**MATERIAL:**
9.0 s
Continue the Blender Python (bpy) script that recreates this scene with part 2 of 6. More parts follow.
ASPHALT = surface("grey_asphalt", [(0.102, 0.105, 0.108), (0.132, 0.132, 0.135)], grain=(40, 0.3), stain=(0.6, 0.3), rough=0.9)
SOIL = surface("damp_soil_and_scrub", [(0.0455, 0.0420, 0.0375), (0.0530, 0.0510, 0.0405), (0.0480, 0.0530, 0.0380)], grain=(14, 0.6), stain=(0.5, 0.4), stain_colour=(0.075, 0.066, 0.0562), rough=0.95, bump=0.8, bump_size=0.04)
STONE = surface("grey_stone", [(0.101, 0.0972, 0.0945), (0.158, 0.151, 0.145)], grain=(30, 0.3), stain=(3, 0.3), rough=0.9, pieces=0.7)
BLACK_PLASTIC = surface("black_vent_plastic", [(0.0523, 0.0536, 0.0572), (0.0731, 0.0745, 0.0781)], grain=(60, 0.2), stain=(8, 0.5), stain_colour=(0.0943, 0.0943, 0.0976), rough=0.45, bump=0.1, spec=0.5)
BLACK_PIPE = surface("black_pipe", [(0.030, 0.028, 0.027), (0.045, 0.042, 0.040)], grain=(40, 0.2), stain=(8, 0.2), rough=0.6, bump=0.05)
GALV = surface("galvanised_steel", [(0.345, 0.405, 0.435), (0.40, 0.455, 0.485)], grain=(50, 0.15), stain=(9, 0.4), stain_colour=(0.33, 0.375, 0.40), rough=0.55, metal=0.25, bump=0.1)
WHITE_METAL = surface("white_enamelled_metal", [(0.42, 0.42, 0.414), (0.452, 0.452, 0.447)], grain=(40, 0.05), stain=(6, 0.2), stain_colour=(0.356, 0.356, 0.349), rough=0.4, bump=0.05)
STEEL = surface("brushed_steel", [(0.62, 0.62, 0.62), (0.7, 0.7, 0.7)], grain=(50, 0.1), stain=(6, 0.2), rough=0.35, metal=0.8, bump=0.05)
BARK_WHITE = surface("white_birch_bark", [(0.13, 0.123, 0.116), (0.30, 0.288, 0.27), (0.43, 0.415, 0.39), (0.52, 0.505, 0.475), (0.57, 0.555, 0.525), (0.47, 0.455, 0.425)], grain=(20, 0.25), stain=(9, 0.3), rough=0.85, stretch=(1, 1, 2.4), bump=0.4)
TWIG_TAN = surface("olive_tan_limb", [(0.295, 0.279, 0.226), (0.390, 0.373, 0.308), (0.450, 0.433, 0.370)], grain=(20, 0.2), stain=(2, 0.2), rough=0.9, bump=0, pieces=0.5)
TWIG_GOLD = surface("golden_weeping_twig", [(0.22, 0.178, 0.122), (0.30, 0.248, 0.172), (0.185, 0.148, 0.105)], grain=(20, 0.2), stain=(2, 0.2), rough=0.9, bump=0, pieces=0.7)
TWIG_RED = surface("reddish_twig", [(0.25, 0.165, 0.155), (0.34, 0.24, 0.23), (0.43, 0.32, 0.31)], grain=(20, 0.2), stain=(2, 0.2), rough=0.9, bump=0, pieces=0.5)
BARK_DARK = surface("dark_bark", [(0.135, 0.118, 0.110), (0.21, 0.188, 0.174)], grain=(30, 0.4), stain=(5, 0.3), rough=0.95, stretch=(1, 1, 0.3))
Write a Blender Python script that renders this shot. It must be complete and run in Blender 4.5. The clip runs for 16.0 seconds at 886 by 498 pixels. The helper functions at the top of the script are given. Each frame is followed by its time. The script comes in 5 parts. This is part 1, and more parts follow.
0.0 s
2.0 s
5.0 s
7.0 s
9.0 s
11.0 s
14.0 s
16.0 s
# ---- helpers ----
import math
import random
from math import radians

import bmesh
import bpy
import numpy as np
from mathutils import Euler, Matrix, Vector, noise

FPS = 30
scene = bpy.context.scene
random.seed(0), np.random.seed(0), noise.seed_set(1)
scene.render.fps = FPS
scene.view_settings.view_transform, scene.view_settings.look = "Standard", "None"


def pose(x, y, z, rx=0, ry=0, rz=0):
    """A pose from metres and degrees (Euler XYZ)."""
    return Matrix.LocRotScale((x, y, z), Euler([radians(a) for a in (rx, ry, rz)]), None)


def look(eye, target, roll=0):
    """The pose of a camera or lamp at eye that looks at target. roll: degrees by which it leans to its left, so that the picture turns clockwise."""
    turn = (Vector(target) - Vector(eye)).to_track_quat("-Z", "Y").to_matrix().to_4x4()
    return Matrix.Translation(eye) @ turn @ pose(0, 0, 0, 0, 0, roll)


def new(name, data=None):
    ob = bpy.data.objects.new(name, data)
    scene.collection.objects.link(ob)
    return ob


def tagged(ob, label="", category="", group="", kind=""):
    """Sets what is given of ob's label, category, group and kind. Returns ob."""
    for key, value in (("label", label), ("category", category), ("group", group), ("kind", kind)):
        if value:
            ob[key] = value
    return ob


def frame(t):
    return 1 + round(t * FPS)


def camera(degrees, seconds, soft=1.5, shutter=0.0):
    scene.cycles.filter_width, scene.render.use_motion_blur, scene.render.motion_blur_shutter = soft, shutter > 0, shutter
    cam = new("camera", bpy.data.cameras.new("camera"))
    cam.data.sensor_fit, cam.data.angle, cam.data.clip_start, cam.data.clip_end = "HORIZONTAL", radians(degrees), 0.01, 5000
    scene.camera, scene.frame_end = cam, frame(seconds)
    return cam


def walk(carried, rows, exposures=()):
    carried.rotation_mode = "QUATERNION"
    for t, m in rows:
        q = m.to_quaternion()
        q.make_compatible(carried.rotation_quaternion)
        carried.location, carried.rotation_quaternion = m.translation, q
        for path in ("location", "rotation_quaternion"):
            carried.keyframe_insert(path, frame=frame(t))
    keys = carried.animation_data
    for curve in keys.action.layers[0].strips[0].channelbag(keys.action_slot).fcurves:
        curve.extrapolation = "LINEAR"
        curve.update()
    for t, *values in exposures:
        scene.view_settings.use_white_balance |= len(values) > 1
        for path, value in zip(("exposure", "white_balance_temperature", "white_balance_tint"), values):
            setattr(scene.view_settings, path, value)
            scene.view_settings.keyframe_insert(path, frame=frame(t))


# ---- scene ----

**PROBLEM REQUIREMENTS:** Copy out each record exactly as given, omitting none.

**EXERCISE RESPONSE:**
9.0 s
Continue the Blender Python (bpy) script that recreates this scene with part 2 of 6. More parts follow.
ASPHALT = surface("grey_asphalt", [(0.102, 0.105, 0.108), (0.132, 0.132, 0.135)], grain=(40, 0.3), stain=(0.6, 0.3), rough=0.9)
SOIL = surface("damp_soil_and_scrub", [(0.0455, 0.0420, 0.0375), (0.0530, 0.0510, 0.0405), (0.0480, 0.0530, 0.0380)], grain=(14, 0.6), stain=(0.5, 0.4), stain_colour=(0.075, 0.066, 0.0562), rough=0.95, bump=0.8, bump_size=0.04)
STONE = surface("grey_stone", [(0.101, 0.0972, 0.0945), (0.158, 0.151, 0.145)], grain=(30, 0.3), stain=(3, 0.3), rough=0.9, pieces=0.7)
BLACK_PLASTIC = surface("black_vent_plastic", [(0.0523, 0.0536, 0.0572), (0.0731, 0.0745, 0.0781)], grain=(60, 0.2), stain=(8, 0.5), stain_colour=(0.0943, 0.0943, 0.0976), rough=0.45, bump=0.1, spec=0.5)
BLACK_PIPE = surface("black_pipe", [(0.030, 0.028, 0.027), (0.045, 0.042, 0.040)], grain=(40, 0.2), stain=(8, 0.2), rough=0.6, bump=0.05)
GALV = surface("galvanised_steel", [(0.345, 0.405, 0.435), (0.40, 0.455, 0.485)], grain=(50, 0.15), stain=(9, 0.4), stain_colour=(0.33, 0.375, 0.40), rough=0.55, metal=0.25, bump=0.1)
WHITE_METAL = surface("white_enamelled_metal", [(0.42, 0.42, 0.414), (0.452, 0.452, 0.447)], grain=(40, 0.05), stain=(6, 0.2), stain_colour=(0.356, 0.356, 0.349), rough=0.4, bump=0.05)
STEEL = surface("brushed_steel", [(0.62, 0.62, 0.62), (0.7, 0.7, 0.7)], grain=(50, 0.1), stain=(6, 0.2), rough=0.35, metal=0.8, bump=0.05)
BARK_WHITE = surface("white_birch_bark", [(0.13, 0.123, 0.116), (0.30, 0.288, 0.27), (0.43, 0.415, 0.39), (0.52, 0.505, 0.475), (0.57, 0.555, 0.525), (0.47, 0.455, 0.425)], grain=(20, 0.25), stain=(9, 0.3), rough=0.85, stretch=(1, 1, 2.4), bump=0.4)
TWIG_TAN = surface("olive_tan_limb", [(0.295, 0.279, 0.226), (0.390, 0.373, 0.308), (0.450, 0.433, 0.370)], grain=(20, 0.2), stain=(2, 0.2), rough=0.9, bump=0, pieces=0.5)
TWIG_GOLD = surface("golden_weeping_twig", [(0.22, 0.178, 0.122), (0.30, 0.248, 0.172), (0.185, 0.148, 0.105)], grain=(20, 0.2), stain=(2, 0.2), rough=0.9, bump=0, pieces=0.7)
TWIG_RED = surface("reddish_twig", [(0.25, 0.165, 0.155), (0.34, 0.24, 0.23), (0.43, 0.32, 0.31)], grain=(20, 0.2), stain=(2, 0.2), rough=0.9, bump=0, pieces=0.5)
BARK_DARK = surface("dark_bark", [(0.135, 0.118, 0.110), (0.21, 0.188, 0.174)], grain=(30, 0.4), stain=(5, 0.3), rough=0.95, stretch=(1, 1, 0.3))
Write a Blender Python script that renders this shot. It must be complete and run in Blender 4.5. The clip runs for 16.0 seconds at 886 by 498 pixels. The helper functions at the top of the script are given. Each frame is followed by its time. The script comes in 5 parts. This is part 1, and more parts follow.
0.0 s
2.0 s
5.0 s
7.0 s
9.0 s
11.0 s
14.0 s
16.0 s
# ---- helpers ----
import math
import random
from math import radians

import bmesh
import bpy
import numpy as np
from mathutils import Euler, Matrix, Vector, noise

FPS = 30
scene = bpy.context.scene
random.seed(0), np.random.seed(0), noise.seed_set(1)
scene.render.fps = FPS
scene.view_settings.view_transform, scene.view_settings.look = "Standard", "None"


def pose(x, y, z, rx=0, ry=0, rz=0):
    """A pose from metres and degrees (Euler XYZ)."""
    return Matrix.LocRotScale((x, y, z), Euler([radians(a) for a in (rx, ry, rz)]), None)


def look(eye, target, roll=0):
    """The pose of a camera or lamp at eye that looks at target. roll: degrees by which it leans to its left, so that the picture turns clockwise."""
    turn = (Vector(target) - Vector(eye)).to_track_quat("-Z", "Y").to_matrix().to_4x4()
    return Matrix.Translation(eye) @ turn @ pose(0, 0, 0, 0, 0, roll)


def new(name, data=None):
    ob = bpy.data.objects.new(name, data)
    scene.collection.objects.link(ob)
    return ob


def tagged(ob, label="", category="", group="", kind=""):
    """Sets what is given of ob's label, category, group and kind. Returns ob."""
    for key, value in (("label", label), ("category", category), ("group", group), ("kind", kind)):
        if value:
            ob[key] = value
    return ob


def frame(t):
    return 1 + round(t * FPS)


def camera(degrees, seconds, soft=1.5, shutter=0.0):
    scene.cycles.filter_width, scene.render.use_motion_blur, scene.render.motion_blur_shutter = soft, shutter > 0, shutter
    cam = new("camera", bpy.data.cameras.new("camera"))
    cam.data.sensor_fit, cam.data.angle, cam.data.clip_start, cam.data.clip_end = "HORIZONTAL", radians(degrees), 0.01, 5000
    scene.camera, scene.frame_end = cam, frame(seconds)
    return cam


def walk(carried, rows, exposures=()):
    carried.rotation_mode = "QUATERNION"
    for t, m in rows:
        q = m.to_quaternion()
        q.make_compatible(carried.rotation_quaternion)
        carried.location, carried.rotation_quaternion = m.translation, q
        for path in ("location", "rotation_quaternion"):
            carried.keyframe_insert(path, frame=frame(t))
    keys = carried.animation_data
    for curve in keys.action.layers[0].strips[0].channelbag(keys.action_slot).fcurves:
        curve.extrapolation = "LINEAR"
        curve.update()
    for t, *values in exposures:
        scene.view_settings.use_white_balance |= len(values) > 1
        for path, value in zip(("exposure", "white_balance_temperature", "white_balance_tint"), values):
            setattr(scene.view_settings, path, value)
            scene.view_settings.keyframe_insert(path, frame=frame(t))


# ---- scene ----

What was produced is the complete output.